Die Eigenschaften, die ein gutes Lesekreis-Buch ausmachen, erklärt Thomas Zirnbauer folgendermaßen: „Jene Bücher, zu denen wir unser exklusives Material erarbeiten, verbindet im Kern, dass sie genug Tiefe haben müssen, um darüber reden zu können. Sie dürfen auch nicht zu umfangreich sein, weil meist nur ein Abend für den Austausch geplant ist und sich viele Lesekreise zudem im Schnitt alle vier Wochen treffen.“Wer Inspiration sucht, der wird auch in Hämkes Handbuch fündig, dort werden die 50 besten Bücher für Lesekreise empfohlen und ausführlich vorgestellt. Aus Feedback von Lesekreisen und Testleserinnen ihres Portals ist eine interessante Liste entstanden von Chimamanda Ngozi Adichies „Americanah“bis Frédéric Zwickers „Hier können Sie im Kreis gehen“– zu denen man im Webportal weiterführende Informationen wie Interviews finden.

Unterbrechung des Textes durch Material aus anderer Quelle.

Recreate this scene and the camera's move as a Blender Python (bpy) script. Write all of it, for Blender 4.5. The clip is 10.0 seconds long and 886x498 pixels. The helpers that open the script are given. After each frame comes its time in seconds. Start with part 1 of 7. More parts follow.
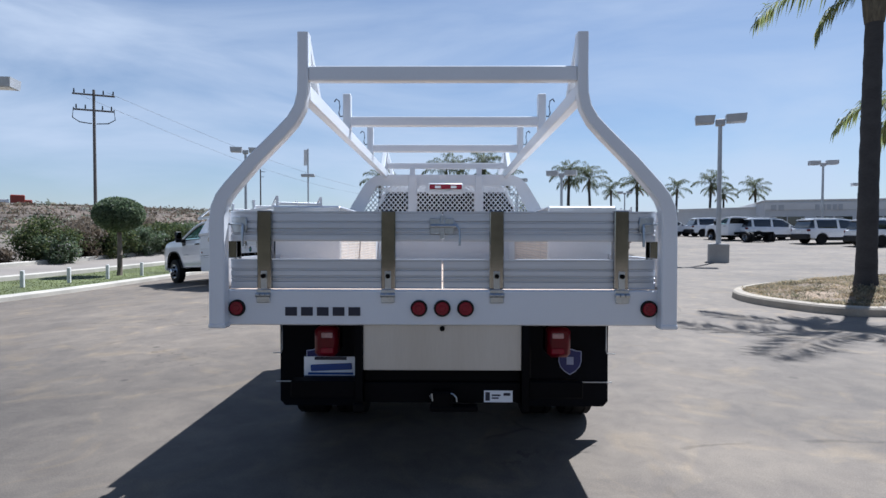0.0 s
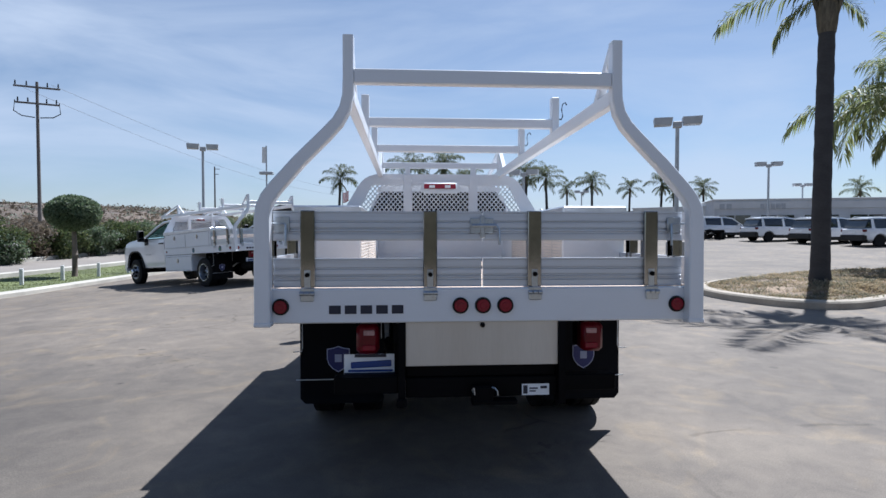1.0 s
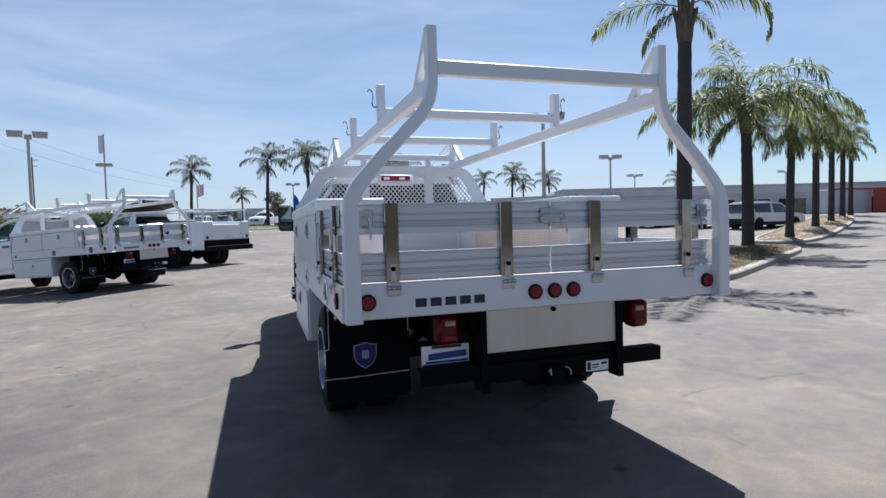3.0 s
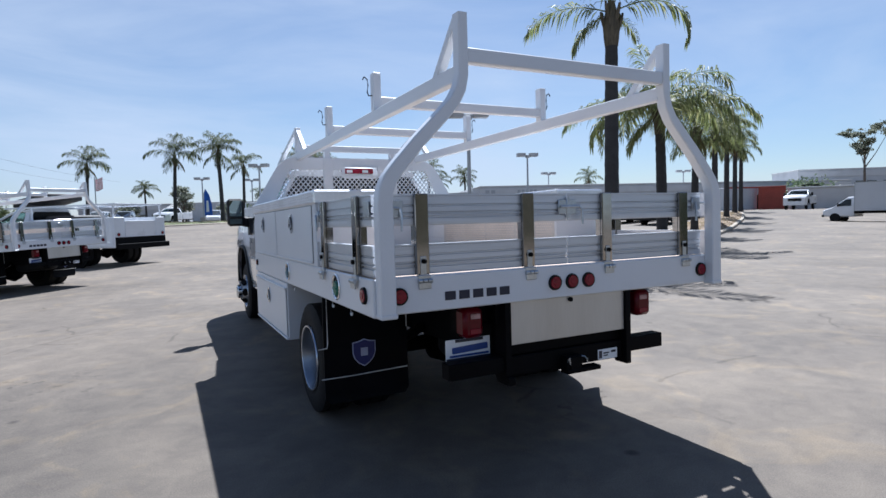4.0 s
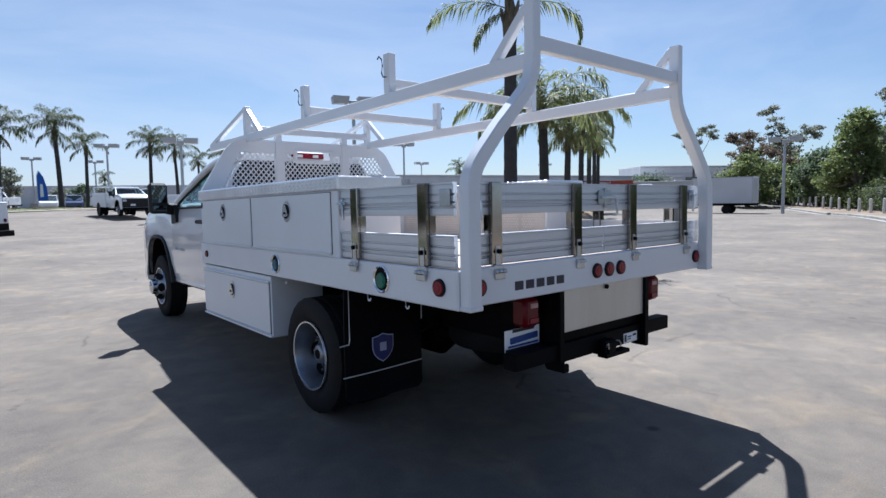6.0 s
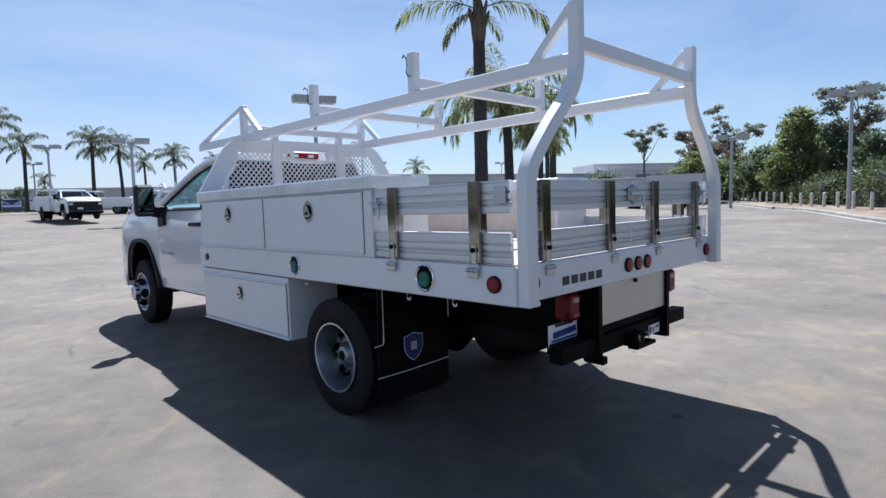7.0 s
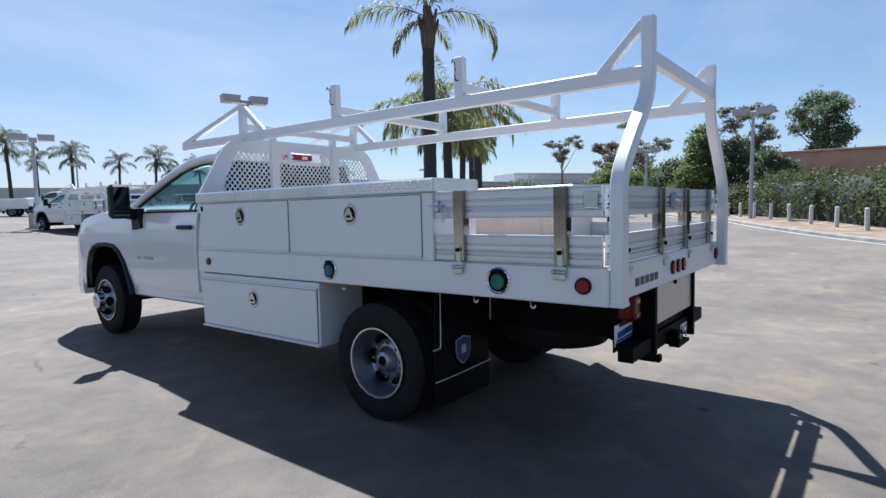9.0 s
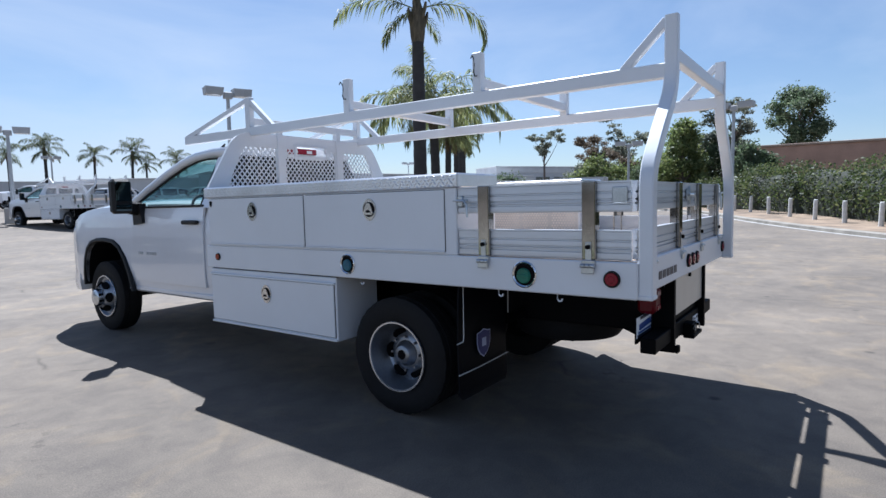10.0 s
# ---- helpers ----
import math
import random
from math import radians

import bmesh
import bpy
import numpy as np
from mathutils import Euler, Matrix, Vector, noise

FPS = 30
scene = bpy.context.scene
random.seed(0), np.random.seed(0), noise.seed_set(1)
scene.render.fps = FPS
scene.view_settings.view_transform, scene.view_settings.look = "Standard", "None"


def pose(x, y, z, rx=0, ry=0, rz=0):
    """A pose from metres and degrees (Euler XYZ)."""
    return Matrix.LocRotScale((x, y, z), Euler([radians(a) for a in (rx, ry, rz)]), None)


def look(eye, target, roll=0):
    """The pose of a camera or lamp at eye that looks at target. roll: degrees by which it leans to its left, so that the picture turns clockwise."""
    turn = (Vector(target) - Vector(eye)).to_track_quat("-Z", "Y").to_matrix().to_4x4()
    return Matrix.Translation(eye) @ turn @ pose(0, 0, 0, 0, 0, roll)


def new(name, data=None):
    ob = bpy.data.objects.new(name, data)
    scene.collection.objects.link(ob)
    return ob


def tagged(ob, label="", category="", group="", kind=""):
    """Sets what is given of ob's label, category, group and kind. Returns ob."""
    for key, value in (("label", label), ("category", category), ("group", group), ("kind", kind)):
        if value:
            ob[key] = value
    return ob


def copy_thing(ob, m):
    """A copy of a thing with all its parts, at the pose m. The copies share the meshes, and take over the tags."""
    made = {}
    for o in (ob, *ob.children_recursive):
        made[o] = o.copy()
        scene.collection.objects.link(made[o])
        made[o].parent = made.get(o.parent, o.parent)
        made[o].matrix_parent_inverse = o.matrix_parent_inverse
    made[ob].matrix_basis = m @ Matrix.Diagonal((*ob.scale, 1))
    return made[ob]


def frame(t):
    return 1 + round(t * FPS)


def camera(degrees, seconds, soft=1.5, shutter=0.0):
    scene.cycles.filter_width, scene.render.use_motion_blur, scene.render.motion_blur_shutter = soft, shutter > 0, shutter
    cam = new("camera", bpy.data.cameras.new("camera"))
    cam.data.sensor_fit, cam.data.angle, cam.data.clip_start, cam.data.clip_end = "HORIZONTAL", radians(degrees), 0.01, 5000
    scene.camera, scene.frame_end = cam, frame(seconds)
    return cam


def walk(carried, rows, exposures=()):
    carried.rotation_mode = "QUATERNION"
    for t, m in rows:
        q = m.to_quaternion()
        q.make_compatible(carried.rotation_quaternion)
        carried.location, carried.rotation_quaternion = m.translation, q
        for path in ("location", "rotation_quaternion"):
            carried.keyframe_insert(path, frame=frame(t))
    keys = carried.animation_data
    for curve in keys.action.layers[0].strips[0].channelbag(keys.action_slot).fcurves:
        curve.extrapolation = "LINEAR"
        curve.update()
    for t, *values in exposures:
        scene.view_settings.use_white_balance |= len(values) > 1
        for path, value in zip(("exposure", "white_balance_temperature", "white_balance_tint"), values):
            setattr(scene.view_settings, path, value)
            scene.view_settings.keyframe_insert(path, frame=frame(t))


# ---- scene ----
cam = camera(76.0, 10.0)
PATH = [
    (0, (0.029, 0.128, 1.413), (0.011, 2.127, 1.354), 0.1),
    (0.5, (-0.187, 0.073, 1.418), (-0.144, 2.072, 1.356), -0.0),
    (1, (-0.403, 0.052, 1.417), (-0.272, 2.047, 1.353), -0.0),
    (1.5, (-0.646, 0.143, 1.416), (-0.426, 2.129, 1.334), -0.7),
    (2, (-0.883, 0.192, 1.425), (-0.546, 2.161, 1.322), -0.9),
    (2.5, (-1.234, 0.148, 1.425), (-0.758, 2.088, 1.326), -1.2),
    (4, (-2.058, 0.475, 1.412), (-1.167, 2.262, 1.294), -1.4),
    (4.5, (-2.308, 0.588, 1.402), (-1.292, 2.306, 1.273), -1.3),
    (5, (-2.491, 0.792, 1.409), (-1.372, 2.443, 1.269), -0.8),
    (5.5, (-2.66, 0.946, 1.421), (-1.452, 2.532, 1.267), -0.5),
    (7, (-3.207, 1.382, 1.433), (-1.814, 2.808, 1.262), -1.5),
    (7.5, (-3.362, 1.519, 1.432), (-1.908, 2.883, 1.267), -1.2),
    (8, (-3.589, 1.641, 1.445), (-2.079, 2.943, 1.281), -1.1),
    (8.5, (-3.698, 1.792, 1.433), (-2.152, 3.051, 1.269), -1.0),
    (9, (-3.77, 1.988, 1.432), (-2.188, 3.202, 1.278), -0.8),
    (9.5, (-3.847, 2.096, 1.438), (-2.245, 3.282, 1.278), -0.6),
    (10, (-3.944, 2.168, 1.445), (-2.325, 3.329, 1.267), -0.9),
]
walk(cam, [(t, look(eye, target, roll)) for t, eye, target, roll in PATH], [(0.0, 0.72, 5550, 10), (2.5, 0.76, 5550, 10), (5.5, 0.84, 5500, 10), (10.0, 0.90, 5500, 10)])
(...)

ONLINE-LESECLUBS UND SHARED READING
In Amerika sind digitale Lesercommunitys wie Goodreads von Amazon schon länger sehr populär. Emma Watsons Leseclub „Our shared shelf“hat dort über 220 000 Mitglieder, die mit der ehemaligen Hermine-Darstellerin aus den „Harry Potter“-Filmen über feministische Literatur diskutieren. „Die Digitalisierung hält auch bei der gemeinsamen Diskussion Einzug“, bestätigt Kerstin Hämke. „Es werden zunehmend Online-Lesekreise angeboten, wobei diese auf Webseiten, in Facebook-Gruppen, aber auch auf Twitter zu finden sind. Teilweise werden analoge und digitale Formen miteinander verbunden, etwa wenn die Diskussion einer Gruppe, die sich persönlich trifft, auf einer Facebook-Seite fortgeführt wird.“Auch die Ideen zur Weiterentwicklung ihres eigenen Portals gehen Hämke nicht aus: „Im letzten Jahr haben wir einen Online-Leseclub auf Facebook gegründet. Als Nächstes werden wir eine Lesekreisbörse starten; dort können Lesekreise neue Mitglieder finden oder sich Interessenten zusammenfinden, um eine neue Gruppe zu gründen.“
Der emotionalste Beitrag zum Thema Lesekreise stammt von einem Mann, der 30 Jahre unschuldig in der Todeszelle saß und dessen Buch im Frühjahr 2018 in den USA erschienen ist. Anthony Ray Hinton beschreibt in einem Kapitel von „The Sun Does Shine“, wie er im Todestrakt einen Buchclub gründete und wie das gemeinsame Lesen von James Baldwins „Go Tell It on the Mountain“(„Von dieser Welt“, bei dtv im Lesekreisportal-Angebot) alles veränderte, denn er wusste intuitiv, „wenn der Geist sich öffnet, wird das Herz folgen“. Das Gespräch über das Buch eröffnete nicht nur neue Sichten auf den Roman, sondern auch auf das Leben selbst. Mit diesem Ansatz arbeitet auch „The Reader Organistion“aus Liverpool. Ab 2002 eroberte Dr. Jane Davis’ therapeutisches Konzept des Shared Reading den öffentlichen Raum, es wird auch in Krankenhäusern und Altenheimen erfolgreich eingesetzt. Heute gibt es fast 400 SharedReading- Gruppen in Großbritannien und seit 2016 haben Thomas Böhm und Carsten Sommerfeldt das Modell auch nach Deutschland geholt. Shared Reading unterscheidet sich vom Lesekreis, weil sich Menschen außerhalb ihres normalen sozialen Umfelds begegnen und keinerlei Vorbildung notwendig ist. Das Konzept ist ebenso einfach wie effektiv: Rund zehn Menschen treffen sich einmal wöchentlich, um 90 Minuten gemeinsam Texte laut zu lesen und sich auszutauschen. Ein ausgebildeter Moderator, im Shared Reading „Facilitator“genannt, bringt einen Prosatext mit und lenkt das Gespräch über die Eindrücke und Empfindungen.
Ob privater Lesekreis oder das in öffentlichen Institutionen wie Bibliotheken angebotene Shared Reading – lesen verbindet und das ist umso wichtiger und wertvoller in Zeiten persönlicher Filterblasen, die immer nur die eigene Weltsicht widerspiegeln.